Tshwane residents who use opioid drugs such as heroin or whoonga can now swap their dangerous drugs of choice for something safer as part of an innovative new programme that is the first of its kind in Gauteng.

Tshwane and the University of Pretoria have begun providing  opioid substitution therapy (OST) in seven clinics in central Pretoria and Tshwane townships. As part of the programme, patients undergo a means test to determine whether they qualify for free services or if they must pay between R600 and R1 500 for monthly treatment, says Jannie Hugo, University of Pretoria’s head of family medicine department.

Opioids are a class of drugs that includes not only forms of heroin but also prescription painkillers. People who regularly take opioids experience withdrawal symptoms such as nausea and muscle cramps even within hours of their last dose. The only way to avoid these symptoms is to take more of the drug.

But as part of OST, doctors prescribe people who use opioids legal replacement therapies such as the drug methadone or buprenorphine that are often taken under the direct supervision of health workers or pharmacists in the case of Tshwane patients. 

Although these therapies do not give people a “high”, they allow opioid users to avoid debilitating withdrawal symptoms. OST programmes have been shown to help reduce illegal drug use, criminal activity linked to drugs as well as overdose deaths and new HIV infections among people who use drugs, according to a 2011 study published in the Bulletin of the World Health Organization.

Tshwane’s OST programme also links patients to counselling and job skills as well as testing for HIV and Hepatitis C.

People who inject drugs are at a high risk of HIV and Hepatitis C infection, in part because users may share needles.
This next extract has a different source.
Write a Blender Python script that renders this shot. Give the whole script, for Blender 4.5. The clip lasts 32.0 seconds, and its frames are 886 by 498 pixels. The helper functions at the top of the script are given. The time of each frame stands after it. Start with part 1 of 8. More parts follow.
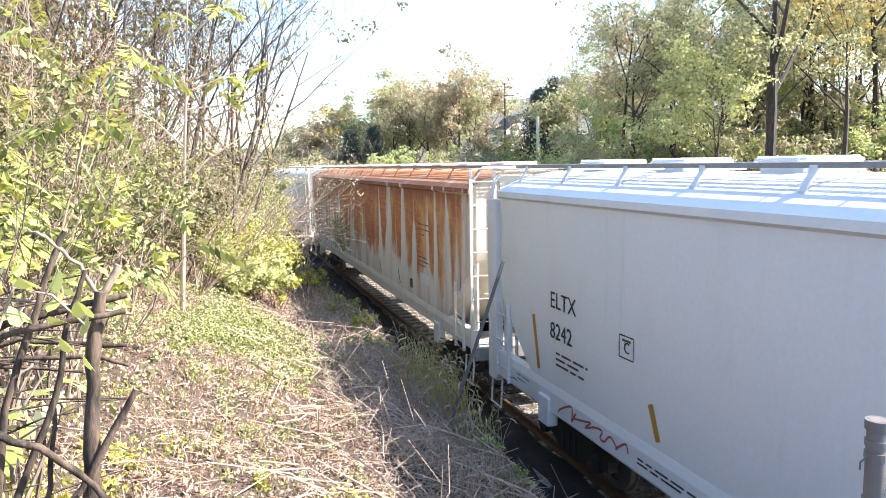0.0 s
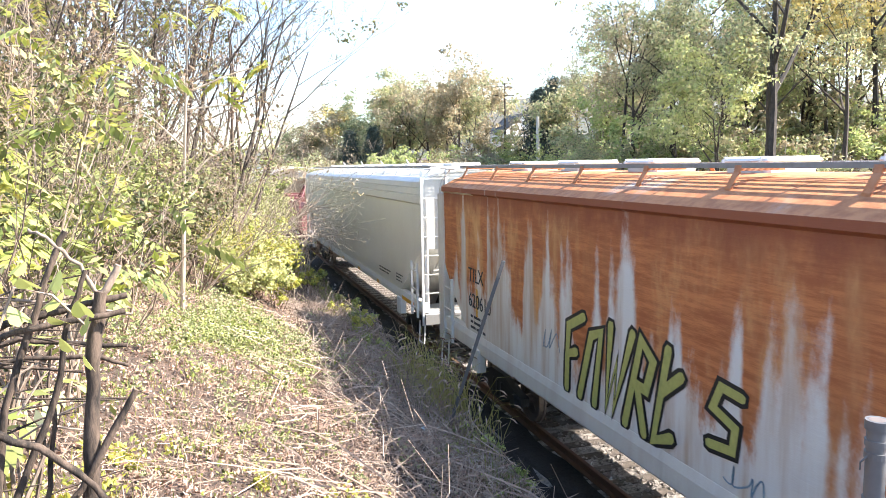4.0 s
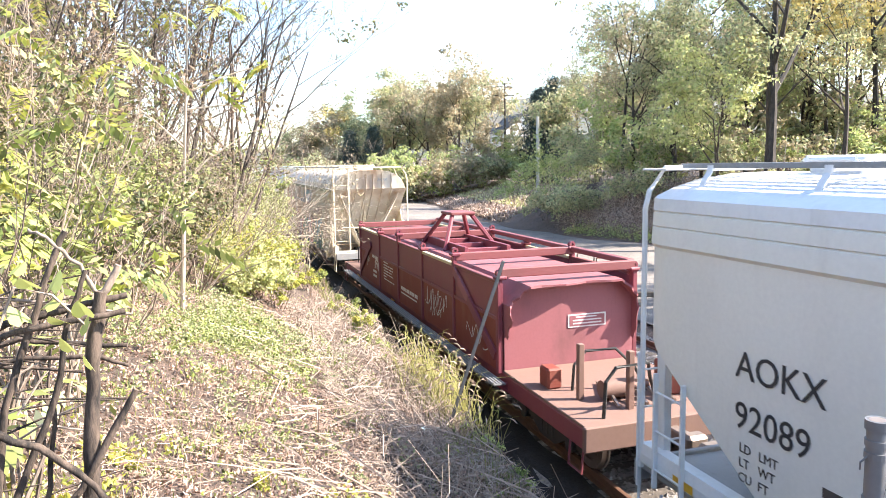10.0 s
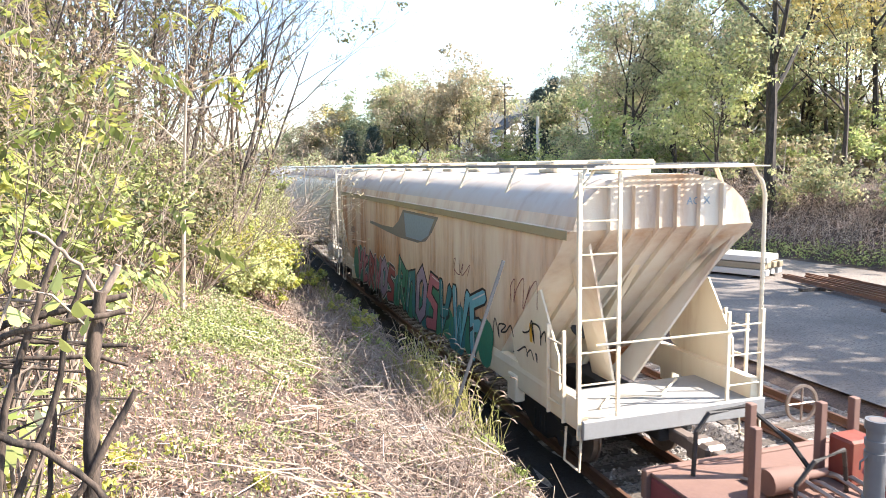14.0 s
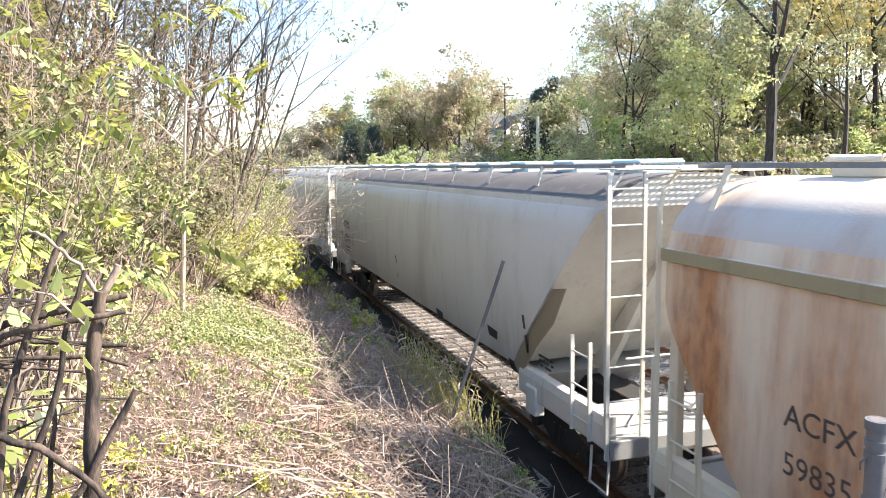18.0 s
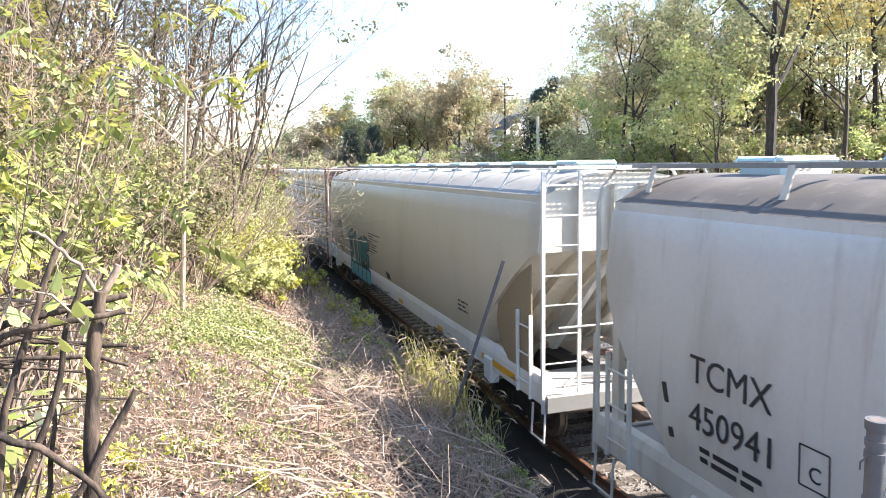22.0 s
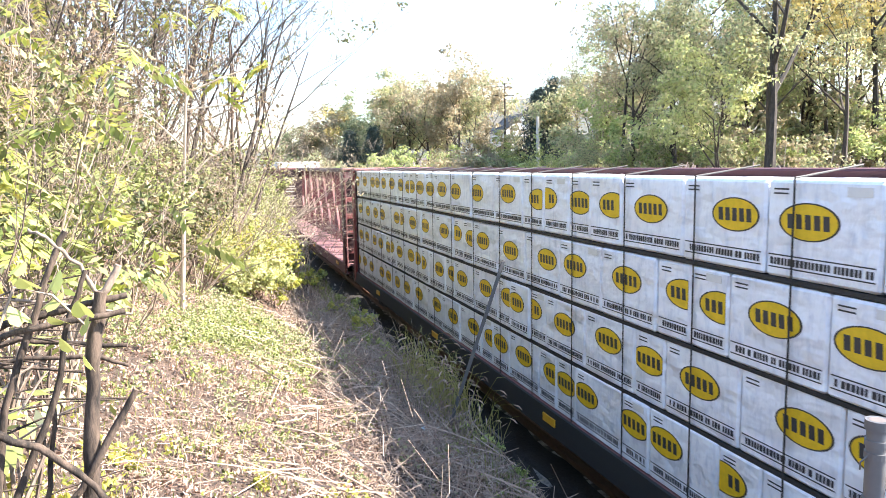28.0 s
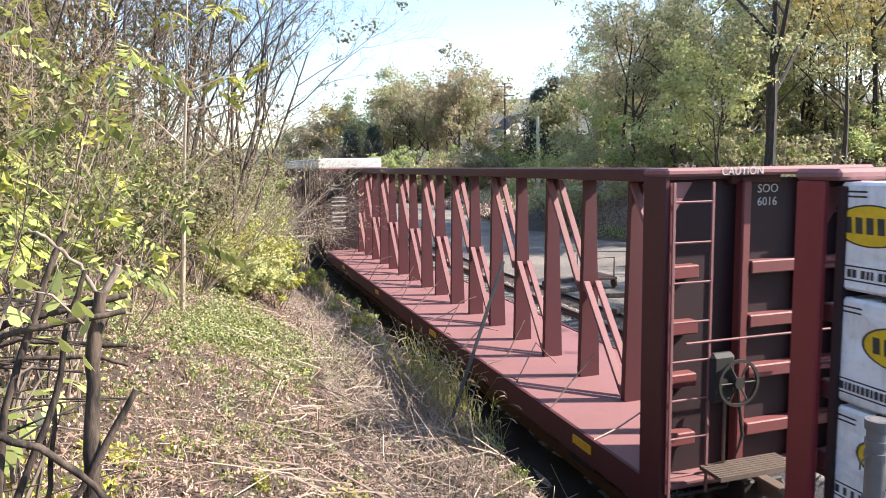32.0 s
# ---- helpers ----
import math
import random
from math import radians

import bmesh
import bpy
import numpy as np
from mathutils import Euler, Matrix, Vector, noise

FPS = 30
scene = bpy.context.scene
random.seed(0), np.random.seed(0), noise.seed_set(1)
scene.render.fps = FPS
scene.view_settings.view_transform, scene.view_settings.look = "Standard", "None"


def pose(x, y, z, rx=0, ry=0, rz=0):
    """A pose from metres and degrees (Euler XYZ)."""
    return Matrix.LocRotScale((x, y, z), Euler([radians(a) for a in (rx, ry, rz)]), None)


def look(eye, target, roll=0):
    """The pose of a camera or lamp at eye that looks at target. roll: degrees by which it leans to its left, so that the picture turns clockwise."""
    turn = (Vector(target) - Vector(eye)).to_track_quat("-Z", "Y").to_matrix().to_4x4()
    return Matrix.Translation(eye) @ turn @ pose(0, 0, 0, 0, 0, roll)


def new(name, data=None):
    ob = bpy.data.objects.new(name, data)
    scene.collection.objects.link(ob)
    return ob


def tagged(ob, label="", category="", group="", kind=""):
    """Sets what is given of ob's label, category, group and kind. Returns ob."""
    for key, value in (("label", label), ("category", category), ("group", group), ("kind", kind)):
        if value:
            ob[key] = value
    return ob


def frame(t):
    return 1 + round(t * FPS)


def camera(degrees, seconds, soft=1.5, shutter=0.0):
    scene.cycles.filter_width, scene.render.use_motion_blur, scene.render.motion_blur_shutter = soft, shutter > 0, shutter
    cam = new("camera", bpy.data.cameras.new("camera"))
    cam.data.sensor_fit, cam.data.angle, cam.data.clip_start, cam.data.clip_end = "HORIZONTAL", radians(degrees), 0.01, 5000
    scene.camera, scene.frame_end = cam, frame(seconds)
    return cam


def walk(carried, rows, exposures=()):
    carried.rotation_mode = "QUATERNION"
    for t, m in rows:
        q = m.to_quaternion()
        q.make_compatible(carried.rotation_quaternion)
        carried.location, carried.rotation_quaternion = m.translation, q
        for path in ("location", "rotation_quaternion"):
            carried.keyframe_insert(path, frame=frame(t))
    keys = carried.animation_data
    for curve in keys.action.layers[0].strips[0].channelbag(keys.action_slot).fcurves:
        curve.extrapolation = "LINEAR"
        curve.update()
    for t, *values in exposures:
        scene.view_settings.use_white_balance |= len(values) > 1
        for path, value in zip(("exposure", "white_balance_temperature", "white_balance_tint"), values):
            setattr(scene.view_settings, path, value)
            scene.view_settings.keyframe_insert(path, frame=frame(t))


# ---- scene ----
# The camera stands still on the bank; x runs across the track, y along it away from the camera, z = 0 at the rail heads.
FOV = 63.4
EYE = (0.0, 0.0, 4.85)
cam = camera(FOV, 32.0, soft=0.8, shutter=0.12)
VIEW = look(EYE, (0.302628, 0.945844, 4.85 - 0.117456), -0.95)
walk(cam, [(0.0, VIEW), (32.0, VIEW)], [(0.0, 2.08), (1.0, 2.16), (2.0, 2.03), (3.0, 2.1), (5.5, 2.05), (9.5, 2.18), (10.6, 2.05), (11.0, 2.02), (11.6, 1.62), (12.3, 1.6), (13.0, 1.95), (14.0, 1.95), (19.0, 1.93), (20.0, 1.82), (20.6, 2.05), (21.3, 2.18), (22.5, 1.85), (23.0, 1.85), (24.0, 2.15), (25.0, 2.28), (29.0, 2.28), (30.0, 1.78), (30.5, 1.58), (31.0, 1.34), (32.0, 1.36)])

SPEED = 5.17          # metres a second, towards the camera
TRACK = 6.3           # centre line of the near track
TRACK2 = 10.35        # centre line of the far track

# ---- world and sun ----
SUN_AZ, SUN_EL = 109.0, 39.0      # degrees clockwise from +y, and above the horizon
world = bpy.data.worlds.new("sky")
scene.world = world
world.use_nodes = True
wn = world.node_tree.nodes
sky = wn.new("ShaderNodeTexSky")
sky.sky_type = 'NISHITA'
sky.sun_disc = False
sky.sun_elevation = radians(SUN_EL)
sky.sun_rotation = radians(SUN_AZ)
sky.air_density, sky.dust_density, sky.ozone_density = 1.0, 0.6, 1.2
wn["Background"].inputs[1].default_value = 0.142
world.node_tree.links.new(sky.outputs[0], wn["Background"].inputs[0])
sun_data = bpy.data.lights.new("sun", 'SUN')
sun_data.energy, sun_data.angle, sun_data.color = 5.0, radians(0.55), (1.0, 0.91, 0.82)
sun = new("sun", sun_data)
_a, _e = radians(SUN_AZ), radians(SUN_EL)
sun.matrix_world = look((math.sin(_a) * math.cos(_e) * 60, math.cos(_a) * math.cos(_e) * 60, math.sin(_e) * 60), (0, 0, 0))


# ---- materials ----
def nodes_of(name):
    m = bpy.data.materials.new(name)
    m.use_nodes = True
    nt = m.node_tree
    return m, nt, nt.nodes["Principled BSDF"]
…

A five–city study conducted in South Africa found that the HIV prevalence rate among injecting drug users was about 40% higher than that of the general population, according to 2016 research published in the International Journal of Drug Policy.

Large–scale research on the prevalence of Hepatitis C among South African drug users has yet to be published, but a small 2013 survey conducted by Pretoria’s Step Up Project found that more surveyed drug users were living with Hepatitis C than with HIV.

Tshwane’s new R17–million programme is the second OST initiative in South Africa following in the footsteps of the 2013 launched programme at Cape Town’s Sultan Bahu Treatment Centre in Mitchells Plain.

Hugo says the Gauteng programme is already seeing results in its initial two months. He says it strengthens the argument that OST should be increasingly available in the public sector – a call supported by the country’s latest HIV plan.

Hugo explains:”Our experience is that it makes a significant difference. The person is able to build a normal life as the cravings are controlled. We are of opinion that OST should be made available widely for use in primary health care as part of a comprehensive care programme to deal with substance use.”